Category: General Blogs | Tags: wine, Portugal

Sex Appeal

In the April issue of Beverage World you might recall a story on emerging wine markets that I wrote. Among the markets mentioned was Portugal, a country that is becoming more widely recognized for its variety of wines that are specifically crafted with food in mind.

Last month, I attended a Wines of Portugal event at the Paramount—one of London’s premier spots to enjoy a cocktail wile also getting to enjoy a 360-degree view of the city.

The afternoon was an opportunity to sample a selection of the “50 Greatest Portuguese Wines” chosen by Olly Smith, a British television presenter, wine expert and foodie and writer who appears regularly on BBC1’s “Saturday Kitchen.”

The theme of this year’s event was “Great Value.”

Smith writes: “Portuguese wines are a treasure trove of undiscovered gems. ‘Great Value’ is my theme for this year’s ‘50 Great’ and there’s never been a better time to explore the excitement of Portugal’s outstanding flavors across their vineyards.”

There are 250 grape varietals in Portugal that are grown in diverse microclimates resulting in a wide range of wines. Because the wines are so food-friendly, Smith also grouped his selections by cuisine—sushi and sashimi, seafood, roast lamb, barbecue and dark chocolate.

There wasn’t enough time to sample all 50, but the ones that I did get to sip really showed the wide range of wines available from the country—all priced reasonably, between £7 to £30, demonstrating great value for the quality.

FP, 2012 produced by winemaker Filipa Pato from the Bairrada region was among my favorites. It was light, fresh and flavorful without being too powerful. Another fwas Beyra Quartz, 2011 by Rui Roboredo Madeira, which reminded me of summer in a glass and dining al fresco.

Winemaker Francisco Figueiredo was present and sampling his Arenae, 2010 from the Lisboa region, one of the smallest D.O.Cs in Portugal right by the ocean. Producing only 12,000 to 15,000 liters of this wine a year, the winery uses a smaller bottle (half-liter) to have more to sell, Figueiredo told me. Retailing for £9 this wine was quite different from the rest, getting its salty flavor from the ocean. The perfect food pairing for this wine, according to the winemaker—oysters.

One of the bolder labels of the 50 was a wine from Fita Preta Vinhos—a red wine with a bright pink, almost metallic label called Sexy. Offensive? Maybe, but Nuno Maçanita, who was there representing the wine, said it’s the best-selling wine in the winery’s portfolio. Now being imported to the U.S., Sexy retails for £13 (about $20) and is described by Smith as “fruit-driven” and a “wine that’s made ready to drink.” If it brings attention to Portuguese wines or the region, Alentejo, then who can argue?

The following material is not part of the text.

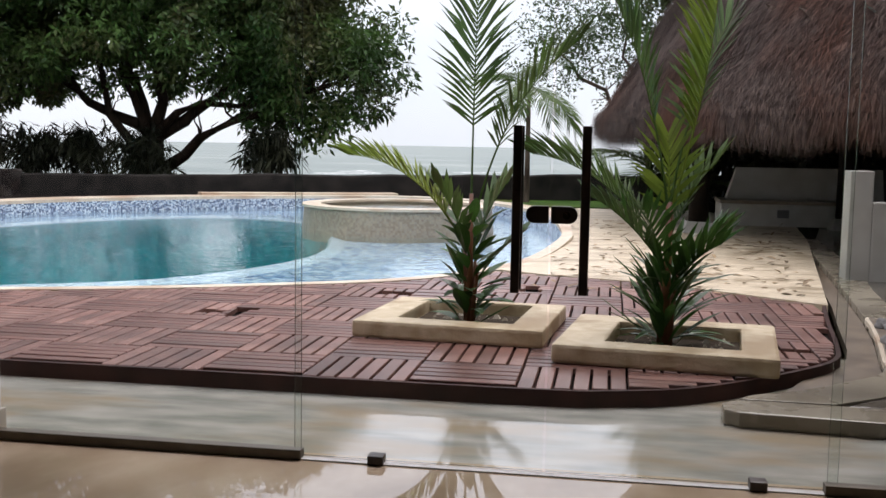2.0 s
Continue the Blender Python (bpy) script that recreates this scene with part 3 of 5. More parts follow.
# beige paving beside the pool
g = Geo()
east = sorted([offset_loop(POOL, 0.155)[i] for i, p in enumerate(POOL) if p[0] > -3.2 and 10.2 < p[1] < 20.5], key=lambda p: p[1])
g.prism(east + [(-1.6, 22.0), (1.5, 22.4), (3.0, 19.5), (2.55, 15.5), (1.52, 8.87)] + ARC[1:], 0.02, 0.092)
solo("pavement_terrace", g, M_PAVE, "beige stone terrace with fallen leaves beside the pool", "pavement", kind="structure")
g = Geo()
g.prism([(-3.6, 22.8), (-1.7, 22.05), (1.5, 22.4), (1.8, 25.6), (-3.6, 24.4)], 0.02, 0.11)
solo("grass_patch", g, M_LAWN, "small green lawn before the sea wall", "lawn", kind="structure")

# beige steps from deck to lawn
STEP_TOPS = (-0.28, -0.15, -0.03, 0.093)
for k, poly in enumerate((
        [(-9.43, 4.15), (-11.6, 3.45), (-12.5, 3.95), (-13.4, 4.65), (-14.6, 5.75), (-15.7, 7.0), (-15.9, 7.9), (-9.43, 5.0)],
        [(-9.44, 4.30), (-11.0, 3.85), (-12.0, 4.35), (-13.0, 5.2), (-14.1, 6.1), (-15.2, 7.1), (-15.6, 7.9), (-9.44, 5.0)],
        [(-9.44, 4.55), (-10.4, 4.42), (-11.4, 4.9), (-12.5, 5.65), (-13.5, 6.5), (-14.6, 7.3), (-15.2, 8.0), (-9.44, 5.02)],
        [(-9.60, 4.9), (-10.3, 4.95), (-11.2, 5.45), (-12.2, 6.1), (-13.2, 6.85), (-14.2, 7.5), (-15.0, 8.28), (-13.9, 7.9), (-13.0, 7.5), (-12.2, 6.6), (-11.2, 5.8), (-10.2, 5.22), (-9.64, 5.04)])):
    g = Geo()
    g.prism(poly, -0.5, STEP_TOPS[k])
    solo("stair_step", g, M_STEP, "curved beige stone step down to the lawn", "step", "garden steps", kind="structure", bevel=0.012)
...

Though Portugal is known for blending its wines, there were some single varietals among the 50. Two I sampled were Casa Cadaval Trincadeira Vinhas Velhas, 2009 from the Tejo region made with 100 percent Trincadeira grapes and Julia Kemper Touriga Nacional, 2009 from the Dão region made from Touriga Nacional grapes. Both wineries have very small production runs making them that much more special.

But no matter what your personal preference, there was great wine for a good value in a great location—There’s not much sexier than that.